Чтобы добраться туда, взяли трех парных извозчиков, причем хитроумный Гусликов, затеявший этот пикник, посадил Ливенцева вместе с Фомкой и Яшкой, а сам со своей дамой из Ахалцыха уселся против Пернатого и Анастасии Георгиевны. В экипаж к Мазанке, Урфалову и Кароли втиснулся никем не прошенный Переведенов. Впрочем, не были приглашены и кое-кто еще из дружины: сам Полетика по причине его семейного горя, трое зауряд-прапорщиков по причине их маленького, как теперь уже вследствие дороговизны оказалось, жалованья (хотя Ливенцев получал столько же, сколько они, но его упорно продолжали считать богатым); наконец, Эльша не приглашали потому, что близкое знакомство со всеми зауряд-дамами Севастополя очень гибельно отозвалось на его здоровье, и в последние дни он ходил мрачный и трезвый и значительно похудевший, — бычьего подгрудка как не бывало, вместо него жались одна к другой многочисленные желтые складки.
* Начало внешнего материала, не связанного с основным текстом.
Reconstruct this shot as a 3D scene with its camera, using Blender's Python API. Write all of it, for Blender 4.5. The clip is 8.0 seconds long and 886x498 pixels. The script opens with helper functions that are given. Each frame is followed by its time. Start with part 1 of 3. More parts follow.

Лечился он у местного специалиста по секретным болезням и при встречах сам уныло просил не подавать ему руки.
Ливенцев, сидя против Фомки и Яшки на переднем сиденье экипажа, отлично понимал, конечно, что он должен был говорить всякие смешные вещи, рассказывать анекдоты или даже показывать какие-нибудь фокусы, как это отлично умеют делать признанные дамские кавалеры, молодые подпоручики или даже поручики, если они не женаты. Но он вообще плох был насчет анекдотов, и легкие разговоры ему далеко не всегда удавались, — он больше любил слушать, что говорят другие, и теперь надеялся больше на бойкую Фомку, чем на ее сестру.
Они принарядились обе: на них были задорные шляпки, с красной розой у Фомки и с синей у Яшки, новенькие модные, должно быть, жакеты и коричневые лайковые перчатки, и они так ожидающе смотрели на него, когда тронулись лошади, что он понял их: с ними можно было говорить о чем угодно, только не о взятии Перемышля, и он сказал вдруг:
— Вы бывали в Москве?
— А что? В детстве один раз были, — ответила Фомка.
— Там есть одна улица, называется Коровий Брод. Красивенькое название, не так ли?
— О, очень!
— Изволь-ка жить на такой улице! — засмеялась Яшка.
— Даже и сказать кому-нибудь неловко, а? «Живу на Коровьем Броде», — черт знает что! Но если когда-нибудь вам придется все-таки жить на этой улице, говорите: «Живу на Босфоре». Это, представьте, одно и то же!
— Рас-ска-зы-вайте! — вознегодовала Фомка, а Яшка рассмеялась звонко.
— Вот видите, как бывает с правдой: ее всегда принимают за обиду или за шутку, смотря по темпераменту. Между тем Босфор по-гречески значит — Коровий Брод. Это совершенно буквально! Зато красота-то какая: Бо-сфор!
— Нет, вы в самом деле это? Вы не шутите? — спросила Яшка, между тем как Фомка смотрела испытующе.
— Совершенно серьезно! Так иногда можно красиво сказать что-нибудь не совсем даже и удобное для разговора.
— О-о, вы — хитрый! — подняла палец Фомка.
— Если бы я был хитрый, я догадался бы, поступаете вы на курсы сестер милосердия или нет.